You And I Are Earth

Gallery East, Woodbridge, Suffolk.

3 – 6 May 2023

Open View Wednesday 3rd May 11-3pm

I am pleased to announce that Gallery East in Woodbridge, Suffolk will be showing my climate project You And I Are Earth for four days in May. A short, sharp, grab it while you can show of the full 46 paintings, exhibiting for the first time since its completion in January this year. The project will take up the entire ground floor of the gallery. Susie Turner has created a highly esteemed gallery in Woodbridge, Suffolk and I am proud to show the project under her expertise.

I will also be at the gallery 11-1pm  on Thursday 4 & Friday 5 May.

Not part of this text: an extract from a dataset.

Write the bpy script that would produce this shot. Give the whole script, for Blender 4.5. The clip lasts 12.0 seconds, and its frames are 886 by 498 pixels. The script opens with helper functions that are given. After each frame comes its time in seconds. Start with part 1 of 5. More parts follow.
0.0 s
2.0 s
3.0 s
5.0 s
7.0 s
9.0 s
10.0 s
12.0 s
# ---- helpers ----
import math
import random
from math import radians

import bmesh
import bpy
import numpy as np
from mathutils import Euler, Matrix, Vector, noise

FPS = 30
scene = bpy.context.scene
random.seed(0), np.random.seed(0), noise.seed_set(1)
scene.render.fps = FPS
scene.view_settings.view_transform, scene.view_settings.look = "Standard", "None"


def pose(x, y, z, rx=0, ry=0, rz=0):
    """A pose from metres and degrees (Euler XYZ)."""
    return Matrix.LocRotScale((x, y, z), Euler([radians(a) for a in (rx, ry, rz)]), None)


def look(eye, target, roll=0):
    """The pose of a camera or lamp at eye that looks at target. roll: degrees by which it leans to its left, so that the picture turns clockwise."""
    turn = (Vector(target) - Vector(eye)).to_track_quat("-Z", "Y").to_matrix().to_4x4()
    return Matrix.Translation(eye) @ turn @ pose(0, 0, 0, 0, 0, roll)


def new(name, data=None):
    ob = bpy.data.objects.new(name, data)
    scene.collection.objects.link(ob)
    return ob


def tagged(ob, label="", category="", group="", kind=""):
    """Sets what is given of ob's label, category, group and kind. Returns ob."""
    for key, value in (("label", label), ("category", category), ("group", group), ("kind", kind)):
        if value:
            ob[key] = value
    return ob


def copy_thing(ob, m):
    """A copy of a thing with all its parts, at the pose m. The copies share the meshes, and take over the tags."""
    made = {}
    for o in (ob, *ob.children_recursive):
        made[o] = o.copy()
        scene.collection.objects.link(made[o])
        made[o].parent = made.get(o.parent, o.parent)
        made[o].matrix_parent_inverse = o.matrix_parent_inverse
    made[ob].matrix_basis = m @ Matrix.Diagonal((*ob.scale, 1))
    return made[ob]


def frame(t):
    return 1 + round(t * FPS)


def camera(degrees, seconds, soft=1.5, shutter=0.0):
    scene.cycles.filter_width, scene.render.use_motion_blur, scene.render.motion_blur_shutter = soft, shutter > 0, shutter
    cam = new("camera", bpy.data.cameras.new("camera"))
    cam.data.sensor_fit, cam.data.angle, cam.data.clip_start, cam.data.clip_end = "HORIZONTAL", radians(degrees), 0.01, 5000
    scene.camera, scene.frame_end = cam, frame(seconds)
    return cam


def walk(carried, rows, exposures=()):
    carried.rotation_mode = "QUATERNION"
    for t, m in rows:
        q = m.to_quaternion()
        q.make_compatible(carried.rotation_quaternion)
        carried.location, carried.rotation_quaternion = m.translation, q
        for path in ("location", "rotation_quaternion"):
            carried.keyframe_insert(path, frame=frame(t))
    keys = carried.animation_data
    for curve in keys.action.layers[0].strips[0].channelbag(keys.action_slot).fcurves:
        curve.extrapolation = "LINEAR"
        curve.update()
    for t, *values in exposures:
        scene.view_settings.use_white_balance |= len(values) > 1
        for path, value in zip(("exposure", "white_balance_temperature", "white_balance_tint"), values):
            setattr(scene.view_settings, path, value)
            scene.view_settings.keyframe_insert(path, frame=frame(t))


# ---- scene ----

“You yourself are the eternal energy which appears as this universe. You didn’t come into this world. You came out of it, like a wave from the ocean. You are not a stranger here.” Alan Watts

Claire Cansick embarked last year on a project to record a year of news reports about climate change, weather events and environmental issues. This has resulted in 46 beautifully crafted small paintings covering subjects such as wildfires, floods and hurricanes, all painted using the same four colours.

Claire has collected images from the news for many years and had been making work in this way using photos as a starting point. She decided to work this way for a full year late in 2021, and began work January 1st 2022 using the place, date and source of the photo fro the title of each piece.

Collecting images consists of taking iPhone photos of the tv screen, screenshots from videos on social media both from first hand accounts from the general public and mainstream media channels and scouring news channels and publications worldwide almost every day.

Choosing which to paint from these 1000s of images relied on her reaction, artistic instinct and knowledge of how to construct a painting from her years of experience. Using her usual four colour palette made making the work easier as she is so familiar with it, as well as giving the project a colour coherence.

Patterns soon began to emerge. Three subjects return over and over again; fire, flood and high winds. Some paintings are of the same area suffering in opposite ways; Argentina is depicted swathed in fire, then a few weeks later deep underwater. Paintings of massive wildfires in the USA recur and she caught the summer of fire in Europe last year under record temperatures. An increase in tornados, spreading vegetation in the Arctic as it warms and the war in Ukraine are also depicted. Claire has captured extreme events in far away locations but has also painted images of fire, flood and erosion in East Anglia as it is important to her to represent the effects of climate change in the place she lives.

There is of course melancholia in all the paintings, yet they are also incredibly beautiful, sensitive and have a distinct visual language. The colours are muted and soft, fires painted in curling ripples, swirling smoke fills the sky, stunning reflections cover deluges of flood water. For a moment they seduce, then send you a message, then lure you back in again. Nature in all these destructive states is indeed still beautiful and is demanding our respect.

‘The greatest threat to our planet is the belief that someone else will save it.’ Robert Swan, Greenpeace.